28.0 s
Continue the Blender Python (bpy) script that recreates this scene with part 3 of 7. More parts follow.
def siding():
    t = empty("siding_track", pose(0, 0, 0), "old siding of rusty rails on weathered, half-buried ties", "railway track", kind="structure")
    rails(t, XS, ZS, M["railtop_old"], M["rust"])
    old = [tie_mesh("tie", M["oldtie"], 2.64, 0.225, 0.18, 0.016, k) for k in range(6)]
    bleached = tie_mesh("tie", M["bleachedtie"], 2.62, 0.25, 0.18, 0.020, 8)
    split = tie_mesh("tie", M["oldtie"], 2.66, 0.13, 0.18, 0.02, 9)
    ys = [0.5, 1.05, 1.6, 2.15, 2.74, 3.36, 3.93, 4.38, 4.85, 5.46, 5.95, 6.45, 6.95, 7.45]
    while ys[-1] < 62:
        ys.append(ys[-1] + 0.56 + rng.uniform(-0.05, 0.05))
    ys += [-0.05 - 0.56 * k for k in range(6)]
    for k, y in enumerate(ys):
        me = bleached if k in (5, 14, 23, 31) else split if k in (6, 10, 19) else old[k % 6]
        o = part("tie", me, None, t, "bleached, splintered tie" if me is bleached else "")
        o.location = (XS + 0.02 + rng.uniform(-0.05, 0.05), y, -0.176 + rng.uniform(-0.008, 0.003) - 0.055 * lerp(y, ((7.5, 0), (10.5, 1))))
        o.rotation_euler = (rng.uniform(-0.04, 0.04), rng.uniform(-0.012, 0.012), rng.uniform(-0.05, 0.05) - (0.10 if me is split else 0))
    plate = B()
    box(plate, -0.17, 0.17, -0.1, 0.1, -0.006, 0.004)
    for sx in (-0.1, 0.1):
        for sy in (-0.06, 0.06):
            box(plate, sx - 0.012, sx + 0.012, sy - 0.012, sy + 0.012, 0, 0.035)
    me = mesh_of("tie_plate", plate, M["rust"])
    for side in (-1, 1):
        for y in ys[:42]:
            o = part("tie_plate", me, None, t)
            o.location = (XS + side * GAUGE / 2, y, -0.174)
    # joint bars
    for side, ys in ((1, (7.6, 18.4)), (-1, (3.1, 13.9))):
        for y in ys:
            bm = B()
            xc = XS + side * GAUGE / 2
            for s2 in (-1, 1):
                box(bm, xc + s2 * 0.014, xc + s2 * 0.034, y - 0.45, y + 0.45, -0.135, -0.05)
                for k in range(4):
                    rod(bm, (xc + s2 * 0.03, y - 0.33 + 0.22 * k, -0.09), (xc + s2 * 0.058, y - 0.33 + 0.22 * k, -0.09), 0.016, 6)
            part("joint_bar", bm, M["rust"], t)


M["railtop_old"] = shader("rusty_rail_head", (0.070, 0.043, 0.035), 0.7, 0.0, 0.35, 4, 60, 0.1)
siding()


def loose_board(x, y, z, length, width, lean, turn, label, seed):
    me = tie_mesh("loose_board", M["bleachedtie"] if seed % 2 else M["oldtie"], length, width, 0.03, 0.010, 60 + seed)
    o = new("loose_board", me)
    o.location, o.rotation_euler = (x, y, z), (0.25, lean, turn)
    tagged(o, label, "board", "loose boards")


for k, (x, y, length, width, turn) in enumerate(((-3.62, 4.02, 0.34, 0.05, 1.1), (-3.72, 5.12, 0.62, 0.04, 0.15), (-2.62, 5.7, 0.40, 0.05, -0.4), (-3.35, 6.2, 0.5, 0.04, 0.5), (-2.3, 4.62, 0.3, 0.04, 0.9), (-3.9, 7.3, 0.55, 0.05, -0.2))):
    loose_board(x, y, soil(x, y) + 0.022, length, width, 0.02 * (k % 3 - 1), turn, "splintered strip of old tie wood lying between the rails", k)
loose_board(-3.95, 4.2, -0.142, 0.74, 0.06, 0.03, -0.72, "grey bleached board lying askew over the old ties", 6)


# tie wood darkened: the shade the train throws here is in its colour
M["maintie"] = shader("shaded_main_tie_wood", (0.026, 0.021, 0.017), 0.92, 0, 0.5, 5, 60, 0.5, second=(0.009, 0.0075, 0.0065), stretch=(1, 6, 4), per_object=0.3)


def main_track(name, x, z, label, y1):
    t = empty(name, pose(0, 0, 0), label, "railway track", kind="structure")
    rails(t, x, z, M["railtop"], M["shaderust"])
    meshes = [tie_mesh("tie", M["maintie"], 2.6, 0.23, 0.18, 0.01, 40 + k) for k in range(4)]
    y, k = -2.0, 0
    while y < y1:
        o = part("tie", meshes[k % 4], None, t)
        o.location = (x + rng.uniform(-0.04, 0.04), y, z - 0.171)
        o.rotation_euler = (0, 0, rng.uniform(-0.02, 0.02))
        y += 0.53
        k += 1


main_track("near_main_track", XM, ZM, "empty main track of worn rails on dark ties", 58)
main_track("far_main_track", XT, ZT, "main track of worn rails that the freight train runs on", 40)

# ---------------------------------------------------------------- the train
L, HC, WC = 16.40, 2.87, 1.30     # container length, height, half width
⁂
_Exercise task_
Retype the data exactly as given.

_Final result_
28.0 s
Continue the Blender Python (bpy) script that recreates this scene with part 3 of 7. More parts follow.
def siding():
    t = empty("siding_track", pose(0, 0, 0), "old siding of rusty rails on weathered, half-buried ties", "railway track", kind="structure")
    rails(t, XS, ZS, M["railtop_old"], M["rust"])
    old = [tie_mesh("tie", M["oldtie"], 2.64, 0.225, 0.18, 0.016, k) for k in range(6)]
    bleached = tie_mesh("tie", M["bleachedtie"], 2.62, 0.25, 0.18, 0.020, 8)
    split = tie_mesh("tie", M["oldtie"], 2.66, 0.13, 0.18, 0.02, 9)
    ys = [0.5, 1.05, 1.6, 2.15, 2.74, 3.36, 3.93, 4.38, 4.85, 5.46, 5.95, 6.45, 6.95, 7.45]
    while ys[-1] < 62:
        ys.append(ys[-1] + 0.56 + rng.uniform(-0.05, 0.05))
    ys += [-0.05 - 0.56 * k for k in range(6)]
    for k, y in enumerate(ys):
        me = bleached if k in (5, 14, 23, 31) else split if k in (6, 10, 19) else old[k % 6]
        o = part("tie", me, None, t, "bleached, splintered tie" if me is bleached else "")
        o.location = (XS + 0.02 + rng.uniform(-0.05, 0.05), y, -0.176 + rng.uniform(-0.008, 0.003) - 0.055 * lerp(y, ((7.5, 0), (10.5, 1))))
        o.rotation_euler = (rng.uniform(-0.04, 0.04), rng.uniform(-0.012, 0.012), rng.uniform(-0.05, 0.05) - (0.10 if me is split else 0))
    plate = B()
    box(plate, -0.17, 0.17, -0.1, 0.1, -0.006, 0.004)
    for sx in (-0.1, 0.1):
        for sy in (-0.06, 0.06):
            box(plate, sx - 0.012, sx + 0.012, sy - 0.012, sy + 0.012, 0, 0.035)
    me = mesh_of("tie_plate", plate, M["rust"])
    for side in (-1, 1):
        for y in ys[:42]:
            o = part("tie_plate", me, None, t)
            o.location = (XS + side * GAUGE / 2, y, -0.174)
    # joint bars
    for side, ys in ((1, (7.6, 18.4)), (-1, (3.1, 13.9))):
        for y in ys:
            bm = B()
            xc = XS + side * GAUGE / 2
            for s2 in (-1, 1):
                box(bm, xc + s2 * 0.014, xc + s2 * 0.034, y - 0.45, y + 0.45, -0.135, -0.05)
                for k in range(4):
                    rod(bm, (xc + s2 * 0.03, y - 0.33 + 0.22 * k, -0.09), (xc + s2 * 0.058, y - 0.33 + 0.22 * k, -0.09), 0.016, 6)
            part("joint_bar", bm, M["rust"], t)


M["railtop_old"] = shader("rusty_rail_head", (0.070, 0.043, 0.035), 0.7, 0.0, 0.35, 4, 60, 0.1)
siding()


def loose_board(x, y, z, length, width, lean, turn, label, seed):
    me = tie_mesh("loose_board", M["bleachedtie"] if seed % 2 else M["oldtie"], length, width, 0.03, 0.010, 60 + seed)
    o = new("loose_board", me)
    o.location, o.rotation_euler = (x, y, z), (0.25, lean, turn)
    tagged(o, label, "board", "loose boards")


for k, (x, y, length, width, turn) in enumerate(((-3.62, 4.02, 0.34, 0.05, 1.1), (-3.72, 5.12, 0.62, 0.04, 0.15), (-2.62, 5.7, 0.40, 0.05, -0.4), (-3.35, 6.2, 0.5, 0.04, 0.5), (-2.3, 4.62, 0.3, 0.04, 0.9), (-3.9, 7.3, 0.55, 0.05, -0.2))):
    loose_board(x, y, soil(x, y) + 0.022, length, width, 0.02 * (k % 3 - 1), turn, "splintered strip of old tie wood lying between the rails", k)
loose_board(-3.95, 4.2, -0.142, 0.74, 0.06, 0.03, -0.72, "grey bleached board lying askew over the old ties", 6)


# tie wood darkened: the shade the train throws here is in its colour
M["maintie"] = shader("shaded_main_tie_wood", (0.026, 0.021, 0.017), 0.92, 0, 0.5, 5, 60, 0.5, second=(0.009, 0.0075, 0.0065), stretch=(1, 6, 4), per_object=0.3)


def main_track(name, x, z, label, y1):
    t = empty(name, pose(0, 0, 0), label, "railway track", kind="structure")
    rails(t, x, z, M["railtop"], M["shaderust"])
    meshes = [tie_mesh("tie", M["maintie"], 2.6, 0.23, 0.18, 0.01, 40 + k) for k in range(4)]
    y, k = -2.0, 0
    while y < y1:
        o = part("tie", meshes[k % 4], None, t)
        o.location = (x + rng.uniform(-0.04, 0.04), y, z - 0.171)
        o.rotation_euler = (0, 0, rng.uniform(-0.02, 0.02))
        y += 0.53
        k += 1


main_track("near_main_track", XM, ZM, "empty main track of worn rails on dark ties", 58)
main_track("far_main_track", XT, ZT, "main track of worn rails that the freight train runs on", 40)

# ---------------------------------------------------------------- the train
L, HC, WC = 16.40, 2.87, 1.30     # container length, height, half width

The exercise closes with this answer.